Getting it into our thick heads that people will fall ill in great numbers, that institutions like hospitals and corporations will shut down, even if the mortality is not great.

We will not be able to leave the theater after two hours of delicious, vicarious fear. We won't be able to change the channel. It will not be happening far away, but on our block.

For people in the developing world, long accustomed to violence, malaria, dengue, HIV, and infant mortality, a pandemic may be easier to take than it will be for us in the industrial world. We have been very well protected for half a century. Almost four years ago, we saw how quickly things could fall apart when Katrina hit New Orleans, but we did our best to forget it.

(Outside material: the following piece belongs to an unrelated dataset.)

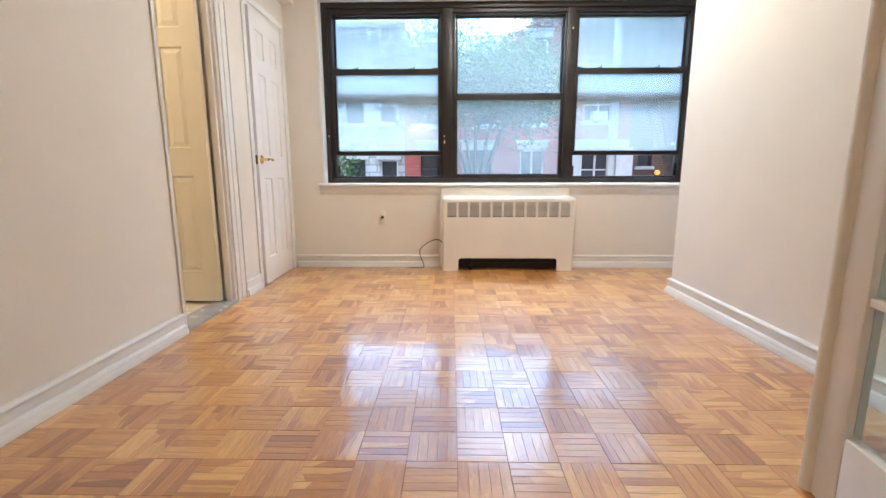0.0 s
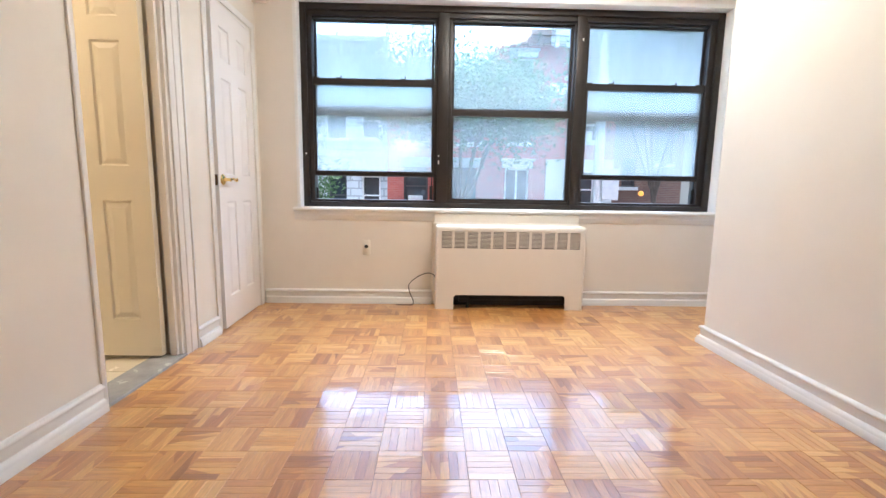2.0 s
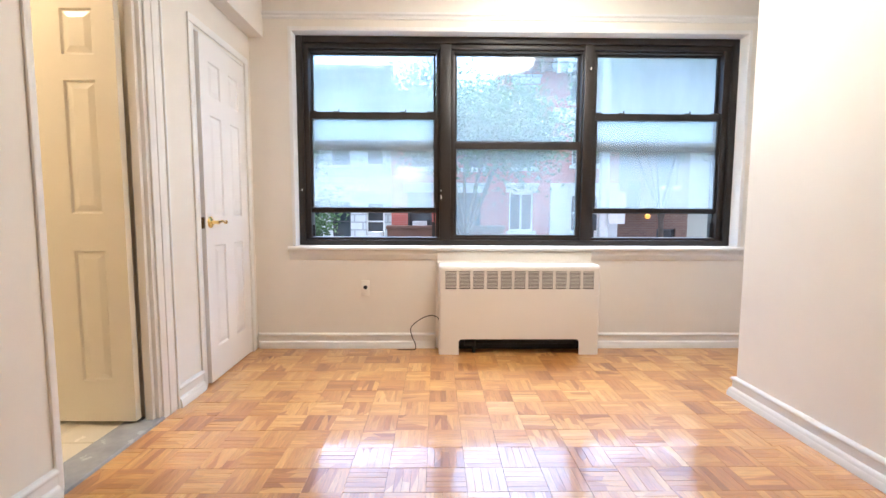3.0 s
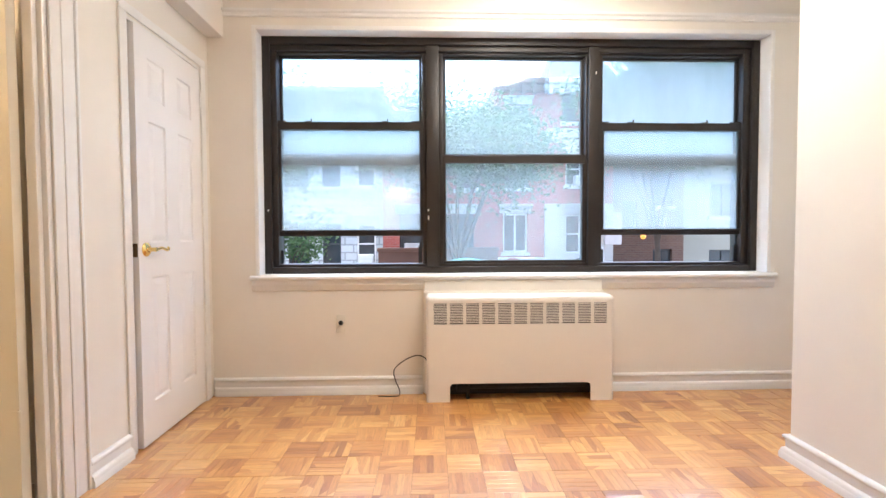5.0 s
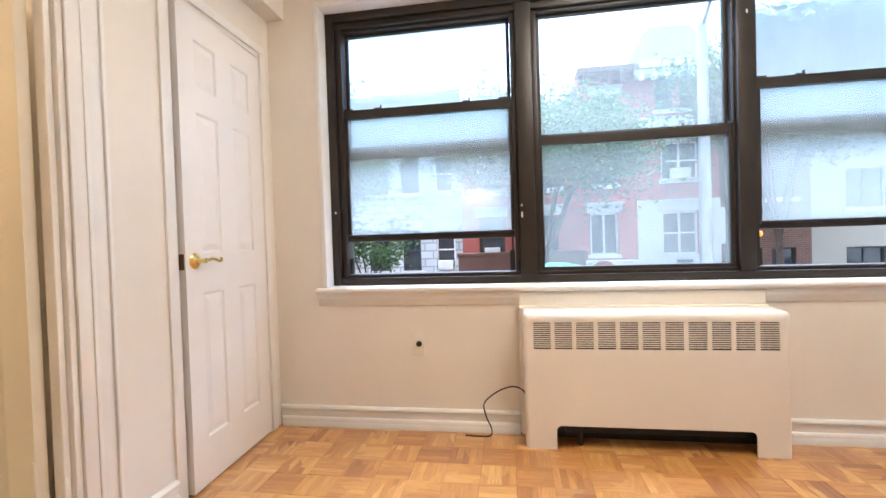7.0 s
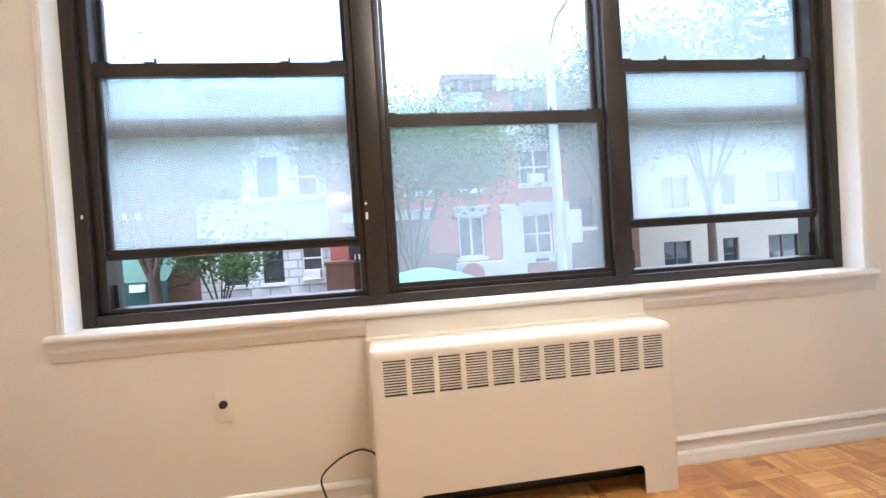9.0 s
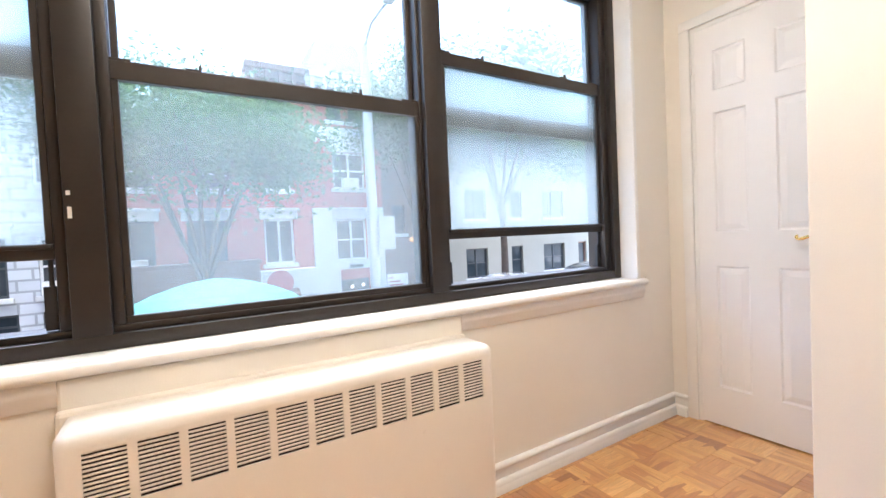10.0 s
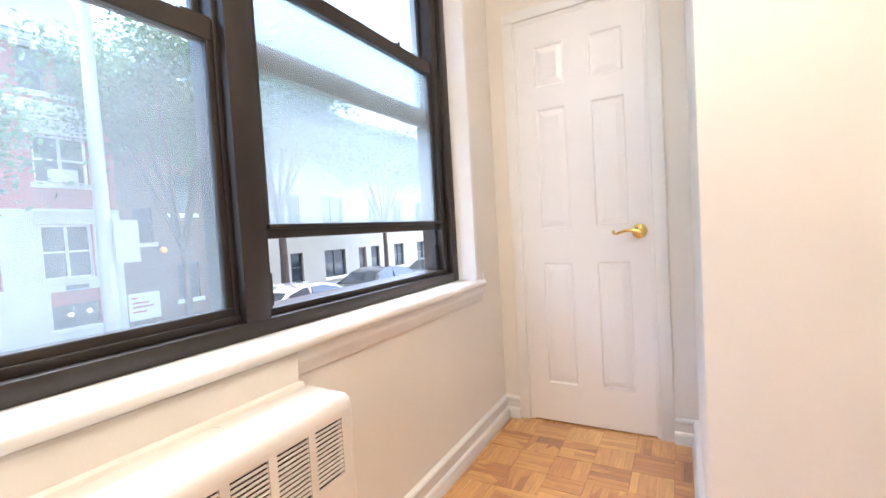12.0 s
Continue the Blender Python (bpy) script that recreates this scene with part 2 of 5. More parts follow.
M_LIMESTONE = mat("pale_limestone", (0.62, 0.62, 0.60), 0.8, var=0.06, scale=1.5, grain=20, bump=0.003)
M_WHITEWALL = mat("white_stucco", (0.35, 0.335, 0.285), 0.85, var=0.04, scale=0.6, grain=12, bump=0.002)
M_BROWNSTONE = mat("brownstone", (0.20, 0.11, 0.08), 0.85, var=0.08, scale=1.5, grain=20, bump=0.003)
M_FRAMEWHITE = mat("white_window_paint", (0.78, 0.78, 0.76), 0.5, var=0.03, scale=3)
M_FRAMEDARK = mat("dark_window_paint", (0.05, 0.055, 0.06), 0.5, var=0.05, scale=3)
M_PANE = mat("dark_pane", (0.05, 0.065, 0.075), 0.06, var=0.2, scale=1.2, spec=0.8)
M_ROOF = mat("grey_slate", (0.12, 0.13, 0.15), 0.7, var=0.1, scale=3, grain=15, bump=0.004)
M_ASPHALT = mat("asphalt", (0.05, 0.05, 0.052), 0.85, var=0.12, scale=1.5, grain=60, bump=0.003)
M_PAVE = mat("concrete_pavement", (0.33, 0.32, 0.30), 0.85, var=0.08, scale=1.2, grain=40, bump=0.002)
M_GROUND = mat("distant_ground", (0.12, 0.12, 0.11), 0.95, var=0.1, scale=0.4)
M_BARK = mat("bark", (0.10, 0.075, 0.055), 0.9, var=0.15, scale=6, grain=40, bump=0.01)
M_LEAF = leaf_material("leaves", (0.048, 0.10, 0.04), (0.10, 0.175, 0.07))
M_TEAL = mat("teal_canvas", (0.012, 0.17, 0.16), 0.7, var=0.05, scale=3, grain=60)
M_GREENAWN = mat("green_canvas", (0.02, 0.075, 0.062), 0.8, var=0.08, scale=3, grain=60)
M_STEEL = mat("galvanised_steel", (0.50, 0.51, 0.52), 0.45, metal=0.6, var=0.06, scale=5)
M_SIGNRED = mat("red_sign_paint", (0.35, 0.05, 0.05), 0.5, var=0.06, scale=5)
M_SIGNWHITE = mat("white_sign_paint", (0.75, 0.75, 0.74), 0.5, var=0.04, scale=5)
M_CARSILVER = mat("silver_car_paint", (0.50, 0.52, 0.54), 0.25, metal=0.5, var=0.02, scale=3, coat=0.8)
M_CARDARK = mat("dark_car_paint", (0.03, 0.035, 0.045), 0.25, metal=0.2, var=0.02, scale=3, coat=0.8)
M_CARGLASS = mat("car_glass", (0.03, 0.035, 0.04), 0.05, var=0.02, scale=3, spec=0.8)
M_STREETLAMP = glow("street_lamp_lit", (1.0, 0.36, 0.05), 0.13, (0.4, 0.18, 0.05))
M_HEADLAMP = glow("headlamp_lit", (1.0, 0.85, 0.6), 0.4)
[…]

Stress reveals character. I hope that the stress of the next six months reveals character worth respecting in those of us who have enjoyed the greatest benefits of the last 60 years.

I can't help but think about my grandmother and her time and how illness and death were things that people saw on a regular basis. People gave birth at home, the sick were cared for at home, the old and ill died at home, hardships of all types were born in silence. This generation bears nothing in silence. I have harped on this but I am going to say it again. Our medical establishment has really downsized over the past ten years. It can't handle a bad outbreak of even a milder form of influenza like H1N1. We have a population that has a sense of entitlement and what they are going to need is just not there. Who is going to bear the brunt of their rage?